Adjusted Net Income is a non-GAAP measure. Please see Schedule A for reconciliation.
2 Gold Equivalent Ounces, (“GEOs”) are calculated as revenue divided by the average gold price for the same period. GEOs net of stream payments were 74,100 in the second quarter, compared to 69,100 in the prior year quarter.
3 Cautionary Note to U.S. Investors Concerning Estimates of Proven and Probable Mineral Reserves and Measured and Indicated Mineral Resources: The mineral reserve estimates reported by Barrick and New Gold were prepared in accordance with Canadian Institute of Mining, Metallurgy and Petroleum Definition Standards for Mineral Resources and Mineral Reserves. Royal Gold has not reconciled the reserve estimates provided by Barrick and New Gold with definitions of reserves used by the U.S. Securities and Exchange Commission.

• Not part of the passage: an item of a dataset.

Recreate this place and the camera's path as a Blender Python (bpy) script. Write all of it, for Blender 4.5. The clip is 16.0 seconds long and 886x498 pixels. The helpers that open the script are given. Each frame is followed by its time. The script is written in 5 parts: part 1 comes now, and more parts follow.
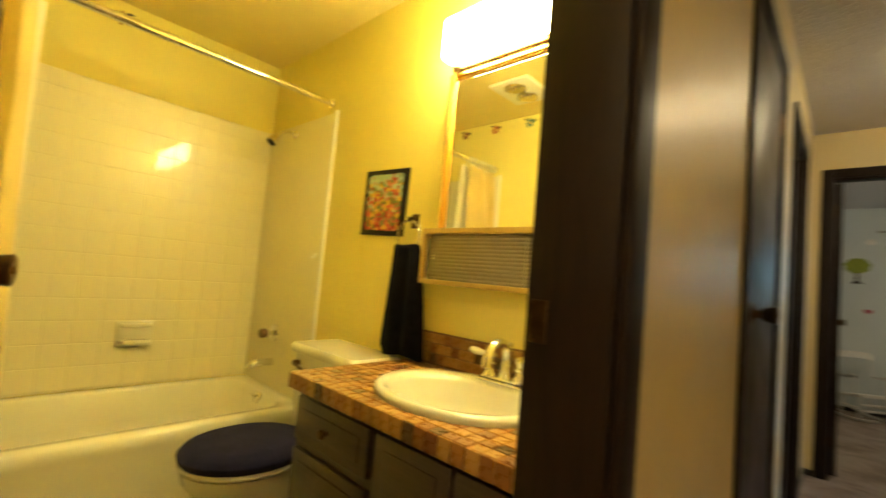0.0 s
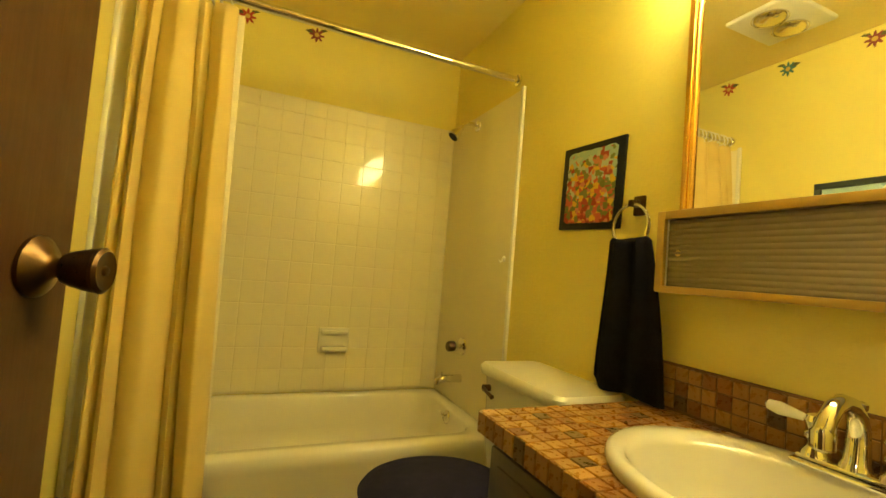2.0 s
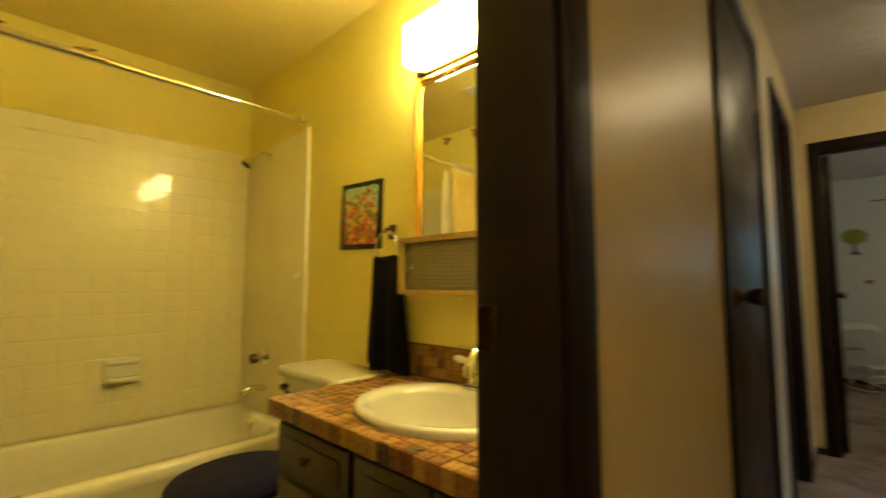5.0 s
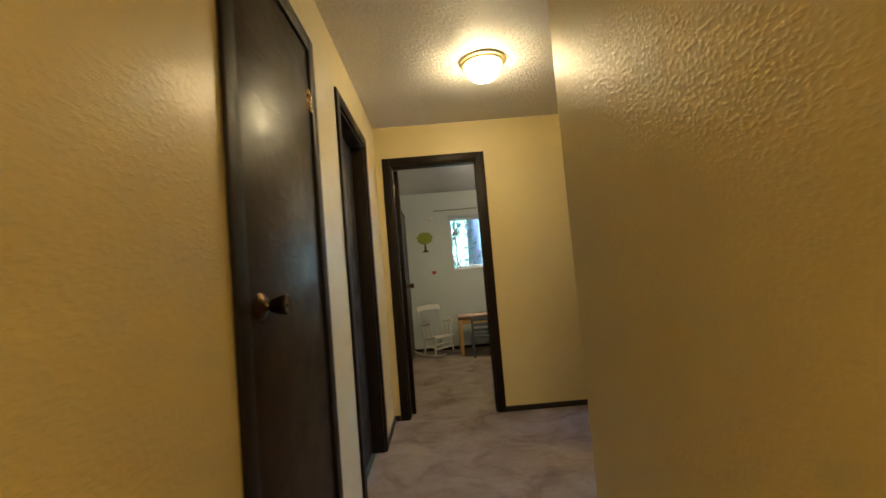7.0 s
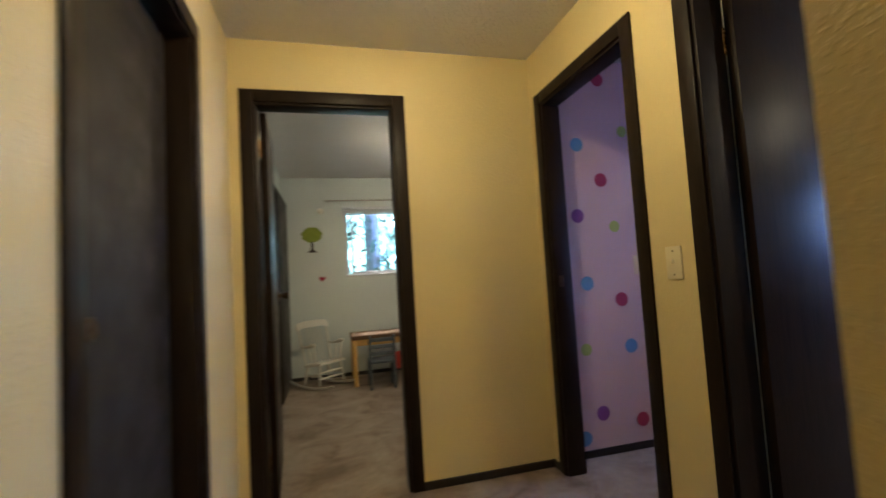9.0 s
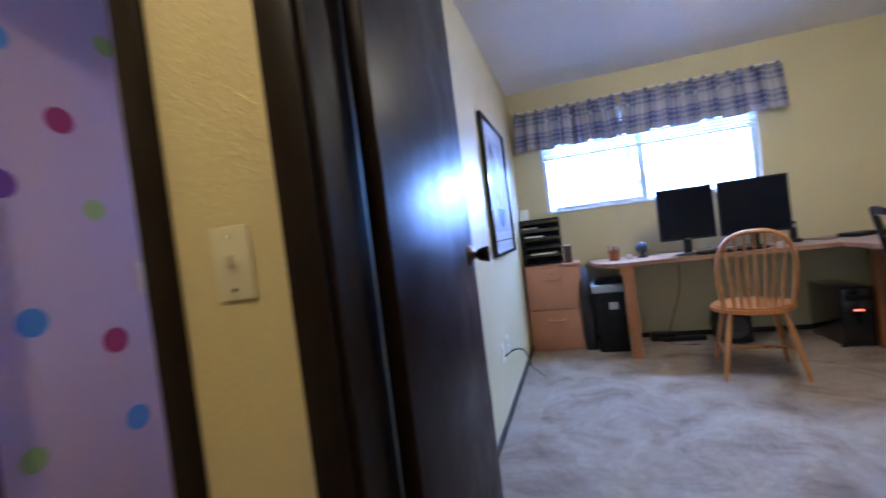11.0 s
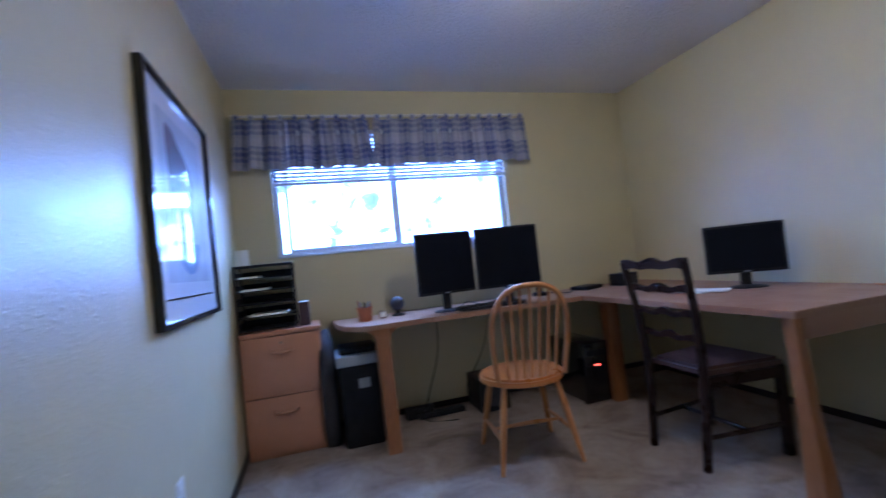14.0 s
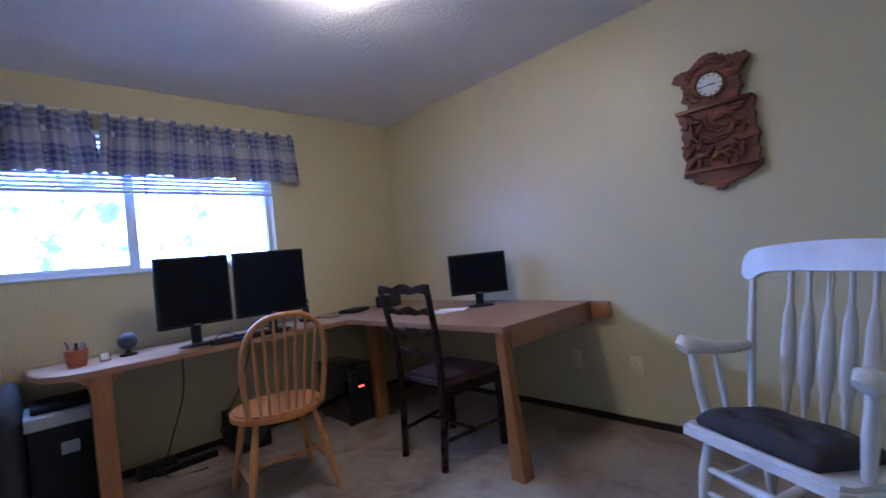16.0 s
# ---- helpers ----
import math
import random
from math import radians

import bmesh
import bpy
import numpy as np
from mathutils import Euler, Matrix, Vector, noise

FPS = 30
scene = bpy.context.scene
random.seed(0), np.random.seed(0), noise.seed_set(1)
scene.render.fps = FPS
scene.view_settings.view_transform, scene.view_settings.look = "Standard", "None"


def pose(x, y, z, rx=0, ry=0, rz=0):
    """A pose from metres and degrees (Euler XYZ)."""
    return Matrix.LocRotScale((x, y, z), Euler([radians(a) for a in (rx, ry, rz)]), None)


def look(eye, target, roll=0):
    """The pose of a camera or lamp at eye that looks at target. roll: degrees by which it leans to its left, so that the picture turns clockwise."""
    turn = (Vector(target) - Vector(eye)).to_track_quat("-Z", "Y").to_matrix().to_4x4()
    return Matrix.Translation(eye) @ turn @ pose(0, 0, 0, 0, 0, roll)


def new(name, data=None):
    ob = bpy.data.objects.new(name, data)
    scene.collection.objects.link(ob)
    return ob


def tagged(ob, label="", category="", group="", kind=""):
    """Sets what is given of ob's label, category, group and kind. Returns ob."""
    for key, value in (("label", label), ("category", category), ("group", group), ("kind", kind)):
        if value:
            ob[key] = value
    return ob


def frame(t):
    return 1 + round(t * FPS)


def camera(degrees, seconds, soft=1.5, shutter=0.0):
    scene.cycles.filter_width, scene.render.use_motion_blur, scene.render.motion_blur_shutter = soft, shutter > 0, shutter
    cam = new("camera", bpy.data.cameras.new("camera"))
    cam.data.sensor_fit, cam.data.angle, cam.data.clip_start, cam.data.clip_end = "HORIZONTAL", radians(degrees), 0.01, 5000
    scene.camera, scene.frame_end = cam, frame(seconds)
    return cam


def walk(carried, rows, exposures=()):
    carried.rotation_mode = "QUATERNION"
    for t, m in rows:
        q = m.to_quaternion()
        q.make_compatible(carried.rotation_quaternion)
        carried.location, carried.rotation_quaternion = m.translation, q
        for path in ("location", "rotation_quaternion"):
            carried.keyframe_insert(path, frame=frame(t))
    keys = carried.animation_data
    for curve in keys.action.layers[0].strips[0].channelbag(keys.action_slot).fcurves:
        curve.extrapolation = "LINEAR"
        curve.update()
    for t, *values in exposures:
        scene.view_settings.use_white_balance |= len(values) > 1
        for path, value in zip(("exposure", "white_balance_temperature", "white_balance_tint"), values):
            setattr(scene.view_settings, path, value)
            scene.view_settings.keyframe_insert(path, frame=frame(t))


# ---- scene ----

4 The U.S. Securities and Exchange Commission does not recognize this term. Mineralized material is that part of a mineral system that has potential economic significance but cannot be included in the proven and probable ore reserve estimates until further drilling and metallurgical work is completed, and until other economic and technical feasibility factors based upon such work have been resolved. Investors are cautioned not to assume that any part or all of the mineral deposits in this category will ever be converted into reserves.